Die Sicherheitshaft, die Innenminister Kickl eingefallen ist, wird wohl auch mich treffen. Aufgrund unseres gemeinsamen Vornamens könnte man eine Verwandtschaft vermuten, aber die würden wir beide wohl vehement abstreiten.
Ich gebe zu: Gewarnt wurde ich schon öfter, aber dass das mit der vorsorglichen Sicherheitsverwahrung wirklich kommen wird, habe ich mir nicht gedacht. Ich dachte, das wäre vor 80 Jahren gewesen und würde nie wieder kommen. Naja, ich dachte auch, dass die Schallplatte nie wieder kommen wird.
Es gibt einen Verdacht, aber keinen Beweis, wer mich „angedippelt“ hat. Der Psychiater, der mich untersuchte, hätte aus meiner Sicht dringender einen gebraucht. Das hätte ich wohl nicht sagen sollen.
Aber wahrscheinlich sind die Verdachtsmomente gegen mich so eindeutig, dass die Sicherheitsverwahrung die einzige Möglichkeit ist, die Menschheit vor mir zu schützen.
Immerhin habe ich verfügt, dass allen Mitarbeitern des Gemeindedienstes für den Karfreitag ein zusätzlicher Urlaubstag zusteht. Das liegt nicht im Interesse der Bundesregierung.
Immerhin habe ich mich eines Amtes bemächtigt, worauf in Wiener Neudorf seit zig Jahren eine bestimmte Partei (aber sicher nicht meine) glaubt, eine Erbpacht zu haben.
Immerhin habe ich schon kundgetan, dass ich mich bei der nächsten Gemeinderatswahl bemühen werde, meinen Platz nicht zu räumen.
Immerhin haben wir in Wiener Neudorf in kürzester Zeit geschafft, den Schuldenstand zu reduzieren, obwohl wir deutlich mehr investieren als früher. Der Verdacht liegt natürlich nahe, dass hier Drogengelder …
Meine Einschätzung und Meldung an das Ministerium, dass wir in Wiener Neudorf keine Probleme mit Asylanten hätten, hat mir auch nicht gut getan. Die Veröffentlichung der sinkenden Kriminalitätsrate im Gemeindeblatt hätte mir nicht passieren dürfen.
Dass die Squashunion Wiener Neudorf zum 14. Mal hintereinander Österreichischer Meister geworden ist und die Sportler noch immer nicht des Dopings überführt wurden, liegt angeblich daran, dass ich sie rechtzeitig vor den Kontrollen gewarnt hätte.

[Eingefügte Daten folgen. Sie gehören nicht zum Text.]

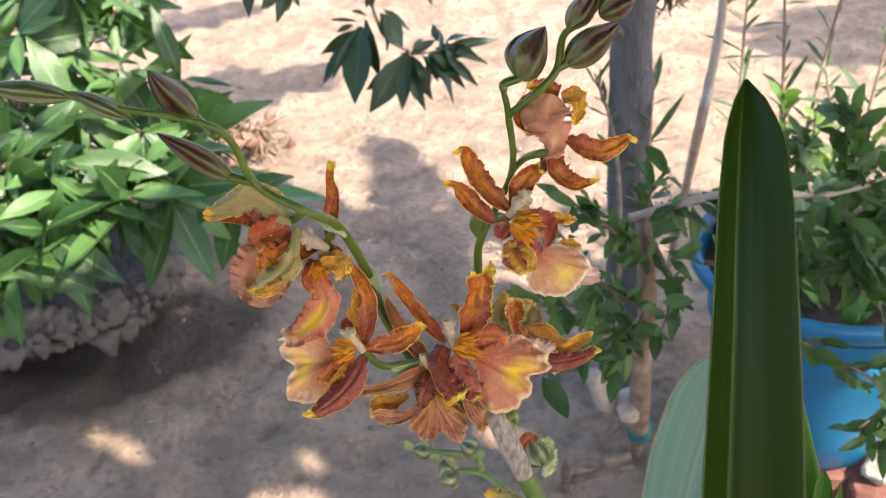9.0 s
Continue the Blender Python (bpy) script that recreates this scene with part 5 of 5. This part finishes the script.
# flower behind the main lip
f = flower((0.0881, 0.2435, 0.8752), (0.0881, 0.2435, 0.8752), [(0.0728, 0.2212, 0.8635), (0.079, 0.243, 0.868), (0.086, 0.246, 0.872)], "half-hidden flower with yellow and wine petals", 7, False)
petal(f, "petal", [(0.0874, 0.2475, 0.8753, 0.0025), (0.0836, 0.2499, 0.8784, 0.0059), (0.0844, 0.2529, 0.8821, 0.0065), (0.0881, 0.2549, 0.8848, 0.0036)], GREENBACK, "pale green-backed petal", cup=0.25, ruffle=0.12, seed=74)
petal(f, "petal", [(0.0907, 0.2472, 0.8751, 0.0025), (0.0923, 0.2495, 0.8781, 0.0089), (0.0942, 0.2526, 0.8804, 0.0081), (0.0956, 0.2534, 0.8815, 0.0032)], GREENBACK, "pale green-backed petal", cup=0.2, ruffle=0.15, seed=75)
petal(f, "petal", [(0.0900, 0.2460, 0.8768, 0.0029), (0.0959, 0.2439, 0.8751, 0.0065), (0.1011, 0.2399, 0.8710, 0.0060), (0.1065, 0.2400, 0.8721, 0.0044), (0.1098, 0.2403, 0.8734, 0.0031), (0.1119, 0.2406, 0.8739, 0.0010)], GOLD, "", cup=0.25, ruffle=0.22, waves=2.5, seed=72)
petal(f, "lip", [(0.0912, 0.2413, 0.8742, 0.0045), (0.0935, 0.2394, 0.8718, 0.0085), (0.0961, 0.2373, 0.8685, 0.0068), (0.0973, 0.2348, 0.8653, 0.0021)], LIP_BLUSH, "", cup=0.1, ruffle=0.12, seed=76)
petal(f, "sepal", [(0.0897, 0.2368, 0.8717, 0.0023), (0.0952, 0.2348, 0.8701, 0.0063), (0.1023, 0.2340, 0.8700, 0.0055), (0.1072, 0.2343, 0.8706, 0.0037), (0.1099, 0.2349, 0.8714, 0.0031), (0.1125, 0.2345, 0.8710, 0.0012)], WINE, "wine-red sepal with a frilled yellow tip", cup=-0.3, ruffle=0.16, waves=3, tip=0.22, seed=73)
petal(f, "petal", [(0.0879, 0.2404, 0.8761, 0.0055), (0.0864, 0.2436, 0.8801, 0.0037), (0.0868, 0.2458, 0.8829, 0.0063), (0.0873, 0.2479, 0.8855, 0.0065), (0.0871, 0.2495, 0.8876, 0.0025)], SPOON, "", cup=0.3, ruffle=0.08, seed=71)

# withered flower
f = flower((0.0536, 0.2284, 0.8823), (0.0526, 0.2287, 0.8860), [(0.0728, 0.2212, 0.8635), (0.0603, 0.2245, 0.8765), (0.0556, 0.2309, 0.8778)], "withered brown flower with dark-veined shrivelled petals", 8, True, 1.1)
petal(f, "petal", [(0.0539, 0.2318, 0.8819, 0.0010), (0.0532, 0.2344, 0.8851, 0.0031), (0.0527, 0.2364, 0.8876, 0.0012)], GOLD, "", cup=0.2, seed=88)
petal(f, "petal", [(0.0532, 0.2310, 0.8824, 0.0010, 0), (0.0500, 0.2343, 0.8873, 0.0046, 15), (0.0475, 0.2385, 0.8925, 0.0044, 10), (0.0460, 0.2416, 0.8971, 0.0031, 0), (0.0453, 0.2441, 0.9002, 0.0008, 0)], FADED, "", cup=0.3, ruffle=0.15, seed=87)
petal(f, "petal", [(0.0467, 0.2264, 0.8749, 0.0021), (0.0414, 0.2259, 0.8740, 0.0046), (0.0373, 0.2260, 0.8741, 0.0052), (0.0346, 0.2247, 0.8724, 0.0014)], GOLD, "", cup=0.2, ruffle=0.25, seed=84)
petal(f, "petal", [(0.0540, 0.2278, 0.8816, 0.0044, 0), (0.0475, 0.2262, 0.8811, 0.0060, -10), (0.0409, 0.2249, 0.8809, 0.0039, -10), (0.0356, 0.2241, 0.8813, 0.0030, 0), (0.0332, 0.2243, 0.8814, 0.0035, 0), (0.0313, 0.2237, 0.8807, 0.0011, 0)], FADED, "", cup=0.25, ruffle=0.2, waves=2, seed=82)
petal(f, "petal", [(0.0490, 0.2210, 0.8745, 0.0021), (0.0447, 0.2198, 0.8729, 0.0032), (0.0400, 0.2197, 0.8734, 0.0049), (0.0362, 0.2201, 0.8746, 0.0039), (0.0337, 0.2204, 0.8750, 0.0013)], FADED, "", cup=0.25, ruffle=0.22, waves=2, seed=83)
part("lip", lip_sheet("lip", (0.0541, 0.2228, 0.8769), (0.0552, 0.2154, 0.8677), ((-55, 0.0073), (-44, 0.0112), (-32, 0.0137), (-20, 0.0156), (-9, 0.0172), (-2, 0.0136), (2, 0.0112), (13, 0.0129), (24, 0.0149), (40, 0.0137), (55, 0.0128), (64, 0.0069)), LIP_FADED, cup=0.12, ruffle=0.1, seed=81), f, "shrivelled brown lip with dark veins")
petal(f, "petal", [(0.0540, 0.2260, 0.8826, 0.0026), (0.0517, 0.2222, 0.8793, 0.0065), (0.0500, 0.2202, 0.8768, 0.0047), (0.0483, 0.2194, 0.8750, 0.0015)], FADED_DARK, "", cup=-0.2, ruffle=0.15, seed=85)
petal(f, "petal", [(0.0637, 0.2197, 0.8750, 0.0038), (0.0649, 0.2166, 0.8726, 0.0056), (0.0661, 0.2142, 0.8697, 0.0045), (0.0662, 0.2121, 0.8671, 0.0017)], FADED, "", cup=-0.4, ruffle=0.2, waves=2, tip=0.15, seed=86)

# buds
bud((0.0892, 0.2443, 0.9641), (0.0984, 0.2493, 0.9768), 0.0088, 1)
bud((0.1025, 0.2431, 0.9673), (0.1188, 0.2447, 0.9767), 0.0072, 2)
bud((0.1046, 0.2476, 0.9762), (0.1141, 0.2505, 0.9852), 0.0056, 3)
bud((0.1137, 0.2470, 0.9788), (0.1245, 0.2467, 0.9826), 0.0058, 4)
bud((0.1169, 0.2515, 0.9880), (0.1268, 0.2475, 0.9849), 0.0052, 5)
part("stem", tube("stem", [(0.0856, 0.2448, 0.9536), (0.0934, 0.2415, 0.9608), (0.0997, 0.2431, 0.9662), (0.1030, 0.2469, 0.9744), (0.1090, 0.2474, 0.9775), (0.1140, 0.2486, 0.9818), (0.1167, 0.2517, 0.9884)], [0.0011, 0.0012, 0.0012, 0.0011, 0.0009, 0.0008, 0.0007], STEM, 40, 9, 0.08), orchid)
part("stalk", tube("stalk", [(0.0841, 0.2440, 0.9616), (0.0847, 0.2448, 0.9633), (0.0892, 0.2444, 0.9644)], [0.0011, 0.0014, 0.0012], STEM, 14, 9, 0.08), orchid)
part("stalk", tube("stalk", [(0.0997, 0.2431, 0.9662), (0.1030, 0.2431, 0.9676)], [0.0012, 0.0012], STEM, 8, 9, 0.05), orchid)
bud((-0.0009, 0.2433, 0.9668), (-0.0105, 0.2384, 0.9832), 0.0056, 6)
bud((0.0053, 0.2393, 0.9502), (-0.0114, 0.2393, 0.9657), 0.0054, 7)
bud((-0.0319, 0.2504, 0.9746), (-0.0546, 0.2575, 0.9780), 0.0044, 8, "slender green bud on the branch tip", BUD_GREEN)
bud((-0.0182, 0.2427, 0.9698), (-0.0314, 0.2493, 0.9764), 0.0038, 9, "slender green bud on the branch tip", BUD_GREEN)
part("stalk", tube("stalk", [(0.0035, 0.2309, 0.9659), (-0.0009, 0.2433, 0.9668)], [0.0012, 0.0013], STEM, 8, 9, 0.05), orchid)
part("stalk", tube("stalk", [(0.0114, 0.2367, 0.9484), (0.0053, 0.2393, 0.9502)], [0.0012, 0.0015], STEM, 8, 9, 0.05), orchid)

# low side shoots below the flowers
part("stalk", tube("stalk", [(0.0911, 0.2368, 0.8025), (0.0821, 0.2475, 0.8078), (0.0762, 0.2540, 0.8109), (0.0674, 0.2567, 0.8122)], [0.0013, 0.0014, 0.0014, 0.0012], STEM_PALE, 22, 9, 0.08), orchid)
part("stalk", tube("stalk", [(0.0763, 0.2540, 0.8108), (0.0754, 0.2568, 0.8157), (0.0744, 0.2575, 0.8165), (0.0650, 0.2605, 0.8182), (0.0591, 0.2622, 0.8189)], [0.0013, 0.0013, 0.0014, 0.0012, 0.001], STEM_PALE, 22, 9, 0.08), orchid)
part("node", tube("node", [(0.0774, 0.2567, 0.8162), (0.0754, 0.2578, 0.8175), (0.0735, 0.2581, 0.8173)], [0.0012, 0.0022, 0.0012], STEM_PALE, 10, 9, 0.08), orchid)
bud((0.0674, 0.2567, 0.8122), (0.0604, 0.2567, 0.8095), 0.0083, 21, "small withered bud, green and brown", BUD_PALE)
bud((0.0598, 0.2620, 0.8188), (0.0528, 0.2643, 0.8202), 0.0055, 22, "small pale green bud", BUD_PALE)
petal(orchid, "bract", [(0.0531, 0.2630, 0.8201, 0.0023), (0.0516, 0.2643, 0.8218, 0.0032), (0.0504, 0.2654, 0.8234, 0.0018)], BRACT, "pale green bract", cup=0.4, seed=95)
bud((0.0747, 0.2582, 0.8179), (0.0702, 0.2611, 0.8214), 0.0055, 23, "small pale green bud with a purple tip", BUD_PALE)
petal(orchid, "bract", [(0.0618, 0.2593, 0.8169, 0.0014), (0.0608, 0.2598, 0.8173, 0.0028), (0.0587, 0.2607, 0.8182, 0.0012)], BRACT, "pale green bract", cup=0.4, seed=96)
petal(orchid, "bract", [(0.0669, 0.2554, 0.8140, 0.0018), (0.0659, 0.2569, 0.8161, 0.0032), (0.0639, 0.2580, 0.8173, 0.0011)], BRACT, "pale green bract", cup=0.4, seed=97)
petal(orchid, "bract", [(0.0805, 0.2125, 0.8279, 0.0017), (0.0770, 0.2146, 0.8313, 0.0062), (0.0727, 0.2163, 0.8339, 0.0070), (0.0682, 0.2188, 0.8366, 0.0017)], GREENBACK, "folded green and brown bract", cup=-0.5, ruffle=0.08, seed=91)
petal(orchid, "bract", [(0.0800, 0.2132, 0.8279, 0.0017), (0.0765, 0.2146, 0.8291, 0.0046), (0.0720, 0.2170, 0.8317, 0.0042), (0.0686, 0.2193, 0.8354, 0.0012)], GREENBACK, "folded green and brown bract", cup=0.4, ruffle=0.08, seed=98)
petal(orchid, "bract", [(0.0860, 0.2217, 0.8411, 0.0015), (0.0905, 0.2214, 0.8409, 0.0039), (0.0932, 0.2235, 0.8436, 0.0018)], BRACT, "pale green bract clasping the stem", cup=-0.4, seed=93)
petal(orchid, "bract", [(0.0873, 0.2182, 0.8379, 0.0021), (0.0902, 0.2200, 0.8401, 0.0048), (0.0927, 0.2216, 0.8421, 0.0015)], BRACT, "pale green bract clasping the stem", cup=-0.4, seed=92)
bud((0.0880, 0.2223, 0.8388), (0.0859, 0.2286, 0.8461), 0.0079, 24, "withered bud with a rusty top and pale green ribs", BUD_PALE)
petal(orchid, "bract", [(0.0825, 0.2262, 0.8447, 0.0012), (0.0852, 0.2275, 0.8463, 0.0051), (0.0884, 0.2264, 0.8452, 0.0030)], RUST_RED, "dry rusty bract", cup=-0.4, ruffle=0.25, seed=94)
petal(orchid, "bract", [(0.0914, 0.2223, 0.8421, 0.0012), (0.0916, 0.2249, 0.8451, 0.0036), (0.0892, 0.2265, 0.8470, 0.0021)], BRACT, "pale green bract", cup=-0.3, seed=99)
part("stalk", tube("stalk", [(0.0804, 0.2285, 0.8426), (0.0815, 0.2320, 0.8469), (0.0819, 0.2342, 0.8495)], [0.0012, 0.0012, 0.0014], STEM_PALE, 10, 9, 0.08), orchid)
bud((0.0820, 0.2335, 0.8486), (0.0816, 0.2380, 0.8540), 0.0064, 25, "small withered pale green bud", BUD_PALE)
part("stalk", tube("stalk", [(0.0728, 0.2212, 0.8635), (0.0781, 0.2212, 0.8636), (0.0779, 0.2241, 0.8671)], [0.0011, 0.0011, 0.001], STEM, 10, 9, 0.08), orchid)

# leaves
part("leaf", sheet("leaf", (0.167, 0.21, 0.53), (0.1695, 0.229, 0.73), (0.1945, 0.3035, 0.927), VIEW * 1.0 + UP * -0.2 + RIGHT * -0.1, 0.0475, BLADE, "blade", cup=0.0, ruffle=0.015, waves=1.2, fold=0.85, crease=-0.22, pleat=0.05, seed=3, nu=33, nv=60, thick=0.0006, frill=0.01), orchid, "tall dark green keeled strap leaf")
part("leaf", sheet("leaf", (0.1820, 0.3061, 0.53), (0.1850, 0.3061, 0.69), (0.2120, 0.3161, 0.7960), VIEW * 1.0 + UP * -0.4 + RIGHT * -0.1, 0.047, BLADE_BLUE, "blunt", cup=0.1, ruffle=0.02, waves=1, seed=4, nu=15, nv=40, thick=0.0006, frill=0.01), orchid, "broad blue-green strap leaf with a pale edge")
part("leaf", sheet("leaf", (0.25, 0.245, 0.53), (0.2285, 0.265, 0.69), (0.212, 0.306, 0.845), VIEW * 1.0 + UP * -0.4 + RIGHT * 0.2, 0.037, BLADE_LIGHT, "taper", cup=0.1, fold=0.15, ruffle=0.02, waves=1, seed=5, nu=13, nv=40, thick=0.0006, frill=0.01), orchid, "bright green strap leaf lit through")
part("leaf", sheet("leaf", (0.225, 0.26, 0.53), Vector((0.229, 0.264, 0.66)), (0.2294, 0.2666, 0.7598), VIEW * 1.0 + UP * -0.4, 0.018, BLADE_LIGHT, "blade", cup=0.2, fold=0.2, ruffle=0.02, seed=6, nu=11, nv=30, thick=0.0006, frill=0.01), orchid, "short bright green young leaf")
part("leaf", sheet("leaf", (0.24, 0.27, 0.53), Vector((0.238, 0.268, 0.64)), (0.2353, 0.2617, 0.7542), VIEW * 1.0 + UP * -0.4, 0.01, BLADE_LIGHT, "blade", cup=0.2, ruffle=0.02, seed=7, nu=9, nv=24, thick=0.0006, frill=0.01), orchid, "short bright green young leaf")
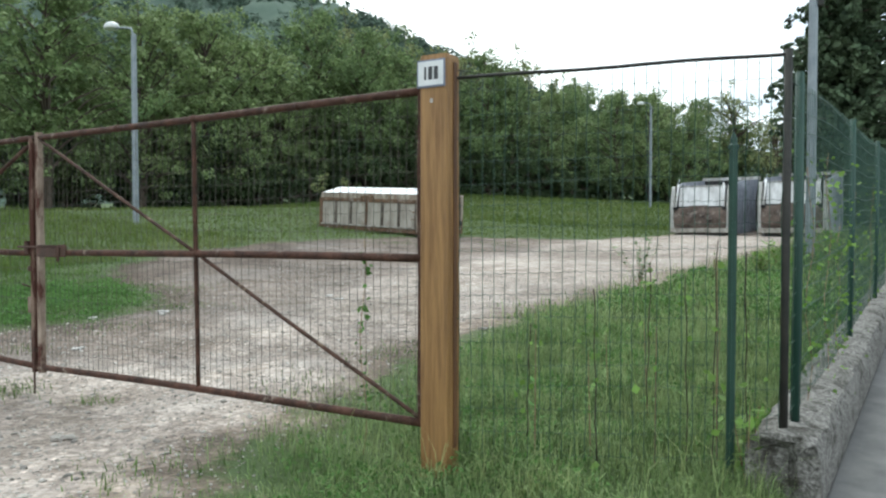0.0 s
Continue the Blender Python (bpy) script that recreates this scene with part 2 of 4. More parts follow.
ROOFTILE = mat("roof_tile", (0.2, 0.1, 0.07), (0.3, 0.16, 0.11), 4, 0.9, 0, 0.3)


# ---- mesh helpers ----
def mesh_ob(name, verts, faces, material, parent=None, label="", smooth=False):
    me = bpy.data.meshes.new(name)
    me.from_pydata([tuple(v) for v in verts], [], faces)
    me.materials.append(material)
    if smooth:
        me.polygons.foreach_set("use_smooth", [True] * len(me.polygons))
    me.update()
    ob = new(name, me)
    if parent:
        ob.parent = parent
    if label:
        tagged(ob, label)
    return ob


def part(name, bm, material, parent, label="", smooth=False):
    me = bpy.data.meshes.new(name)
    bmesh.ops.recalc_face_normals(bm, faces=bm.faces)
    bm.to_mesh(me)
    bm.free()
    me.materials.append(material)
    if smooth:
        me.polygons.foreach_set("use_smooth", [True] * len(me.polygons))
    ob = new(name, me)
    if parent:
        ob.parent = parent
    if label:
        tagged(ob, label)
    return ob


def empty(name, m, label, category, group="", kind=""):
    ob = new(name)
    ob.matrix_world = m
    return tagged(ob, label, category, group, kind)


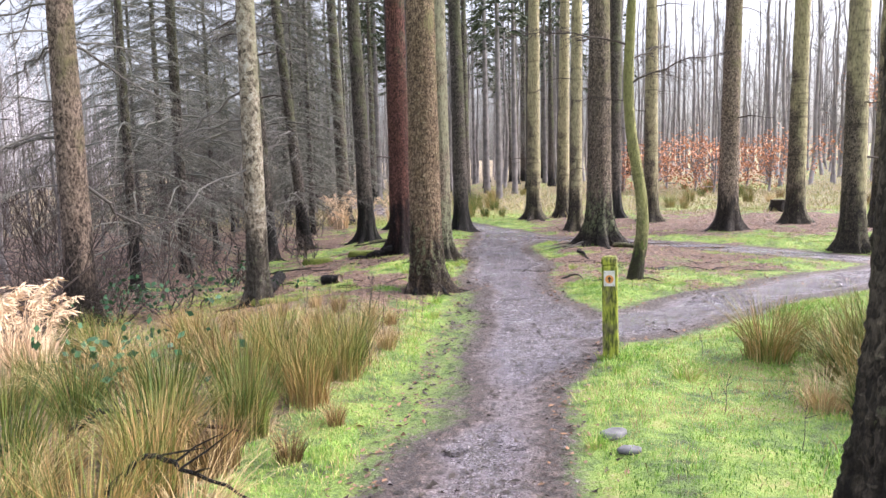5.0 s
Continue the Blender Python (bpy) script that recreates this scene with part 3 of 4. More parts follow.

Verdammt, irgendwer muss doch mein Telefon abhören.
Dass sämtliche ASFINAG-Vorstandsdirektoren, die sich bislang gegen einen wirksamen Lärmschutz für Wiener Neudorf gewehrt hätten, innerhalb kürzester Zeit ihre Sessel räumen mussten, kann sich die Bundesregierung einfach nicht gefallen lassen. Das sehe ich ein. Da bin ich wohl zu weit gegangen.
Standhaft bin ich bei den Verhören geblieben, als man partout wissen wollte, warum der B17-Tunnel unbedingt sein muss. Was denn da auf Staatskosten ausgegraben werden soll, habe ich nicht verraten. Aber es gäbe, wurde mir angedroht, Methoden, die mich schon noch zum Sprechen bringen würden.
Ich solle aufpassen, was ich tue, sage oder denke – wurde mir nahegelegt. Ich stelle mich einmal darauf ein, dass ich meine Amtsgeschäfts demnächst aus dem Gefängnis führen werde. Meine Sprechstunden am Mittwoch Nachmittag bleiben. Für Ihre längere Anfahrtszeit ins „Graue Haus“ entschuldige ich mich schon heute.